During a House Intelligence Committee hearing in March, Republicans took heat for focusing on leaks rather than on Russia’s election meddling and possible collusion with the Trump campaign. Republicans appeared cognizant of this criticism on Tuesday, with Rep. Trey Gowdy (R-S.C.) saying he wanted to save his leak questions until the end of the hearing.
After the hearing, the White House issued a statement touting Brennan’s remarks on leaks.
“Even Obama’s CIA director believes the leaks of classified information are ‘appalling’ and the culprits must be ‘tracked down,’" said a White House spokesperson.
Coats willing to talk, just to a different panel
The first question Tuesday at the Senate Armed Services Committee’s hearing with Coats was about the Post’s report the night before that said Trump had asked him and Rogers to publicly deny evidence of cooperation between his campaign and Russia.
“I don’t feel it’s appropriate to characterize discussions and conversations with the president,” Coats responded.
But asked later if he’d be willing to divulge such talks with the Senate Intelligence Committee — which is spearheading the probe into Russia’s election-year meddling and possible ties to Trump’s team — the nation’s top spy changed his tune.
“I do believe that the information and discussions that I’ve had with the president are something that should not be disclosed,” said Coats, who had vowed to cooperate with the inquiries during his confirmation hearing. “On the other hand, if I’m called before an investigative committee, I certainly will provide them with what I know and what I don’t know.”
The former Indiana Republican senator said he had “no documents to make relevant” to the intelligence panels or to Robert Mueller, the former FBI director whom the Justice Department tapped as the special counsel overseeing its Russia investigation.
Senate Democrats look to keep intelligence controversies alive
Armed Services Democrats repeatedly tried to draw Coats into criticizing Trump’s decision to share classified intelligence — possibly from Israel — with senior Russian officials in the Oval Office earlier this month.
Sen. Kirsten Gillibrand (D-N.Y.) and other lawmakers asked whether the disclosure would affect intelligence sharing with other U.S. allies.
“I’ve not seen … anything that would lead to that conclusion,” Coats replied.
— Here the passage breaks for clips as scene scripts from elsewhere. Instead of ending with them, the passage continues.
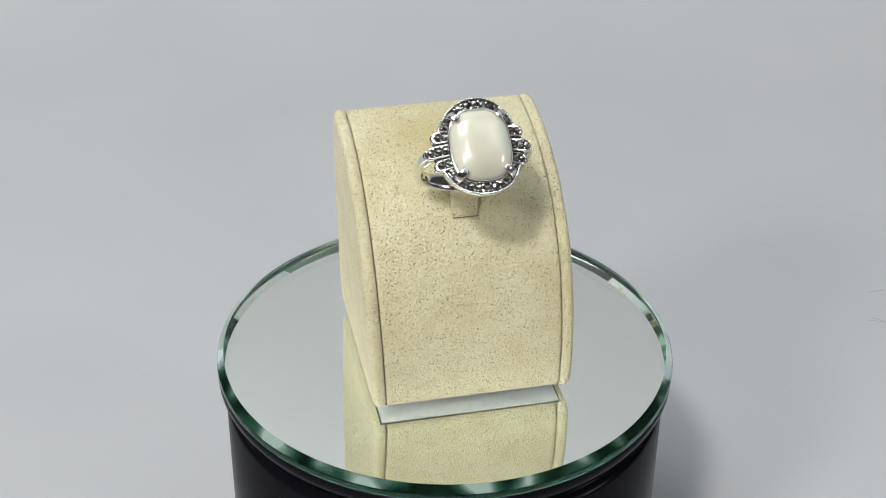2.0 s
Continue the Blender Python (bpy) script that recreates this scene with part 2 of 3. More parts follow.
def paper_sweep():
    """White paper that lies on the table and curves up behind the turntable."""
    line = [(-0.20, FLOOR), (-0.05, FLOOR), (0.26, FLOOR)]
    r, cy = 0.25, 0.26
    for k in range(1, 25):
        a = radians(90 * k / 24)
        line.append((cy + r * math.sin(a), FLOOR + r * (1 - math.cos(a))))
    line += [(cy + r + 0.015, FLOOR + r + 0.2), (cy + r + 0.04, FLOOR + r + 0.6)]
    bm = bmesh.new()
    xs = [-0.7 + 1.4 * i / 20 for i in range(21)]
    rows = [[bm.verts.new((x, y, z)) for x in xs] for y, z in line]
    for a, b in zip(rows, rows[1:]):
        for i in range(20):
            bm.faces.new([a[i], a[i + 1], b[i + 1], b[i]])
    ob = part("backdrop", bm, PAPER)
    mod = ob.modifiers.new("thickness", "SOLIDIFY")
    mod.thickness, mod.offset = 0.0006, -1
    return tagged(ob, "pale blue-grey seamless paper sweep behind the turntable", "backdrop", kind="structure")


paper_sweep()


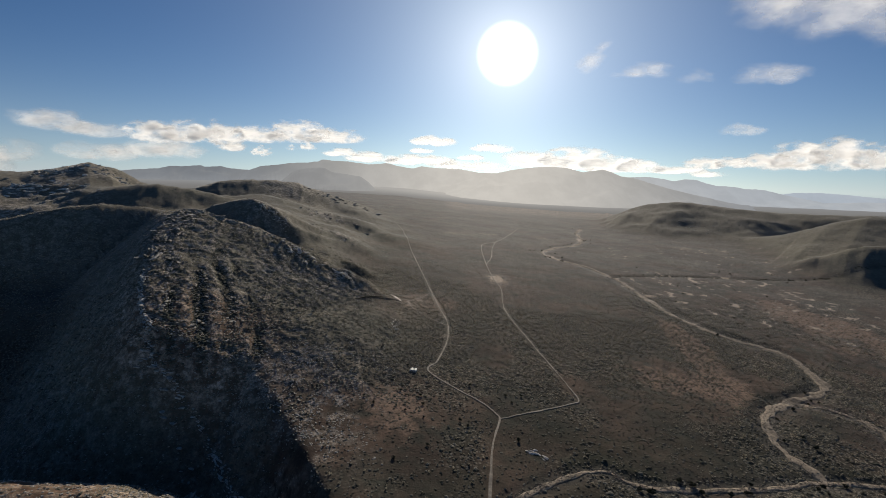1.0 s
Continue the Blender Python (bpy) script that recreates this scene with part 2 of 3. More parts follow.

Defense Intelligence Agency chief Lt. Gen. Vincent Stewart backed up the claim at the same hearing. That brought a rebuke from Chairman John McCain (R-Ariz.): “They’re very worried, general.”
Democrats also latched onto another evasive answer from Coats as evidence that the spy chief was aware of pressure from the president on the intelligence community to disavow the government’s Russia investigation.
While Coats wouldn’t comment broadly on the allegations that Trump tried to stifle the FBI’s investigation, the intelligence leader also wouldn’t actively deny that he had discussed the issue with Rogers.
“That is something that I, um, would like to withhold, that question, at this particular point in time," he said in response to the query from Sen. Richard Blumenthal (D-Conn.).
Panel Democrats took the response as a de facto “yes,” though McCain skewered that interpretation.
Maine Sen. Angus King, an independent who caucuses with the Democrats, also pried out of Coats that the intelligence community has not begun what is often called a “bomb damage assessment” of the ramifications of Trump sharing the secret information with the Russians.
Rogers gets off easy
Comparatively, lawmakers treated Rogers with kid gloves during his testimony before a House Armed Services subcommittee.
None of the panel members asked about Trump’s reported requests during the 75-minute session, which dealt with the military’s U.S. Cyber Command budget proposal for the 2018 fiscal year. Rogers offered no comments about the accuracy of the Post’s story during his opening statement or in any of his answers.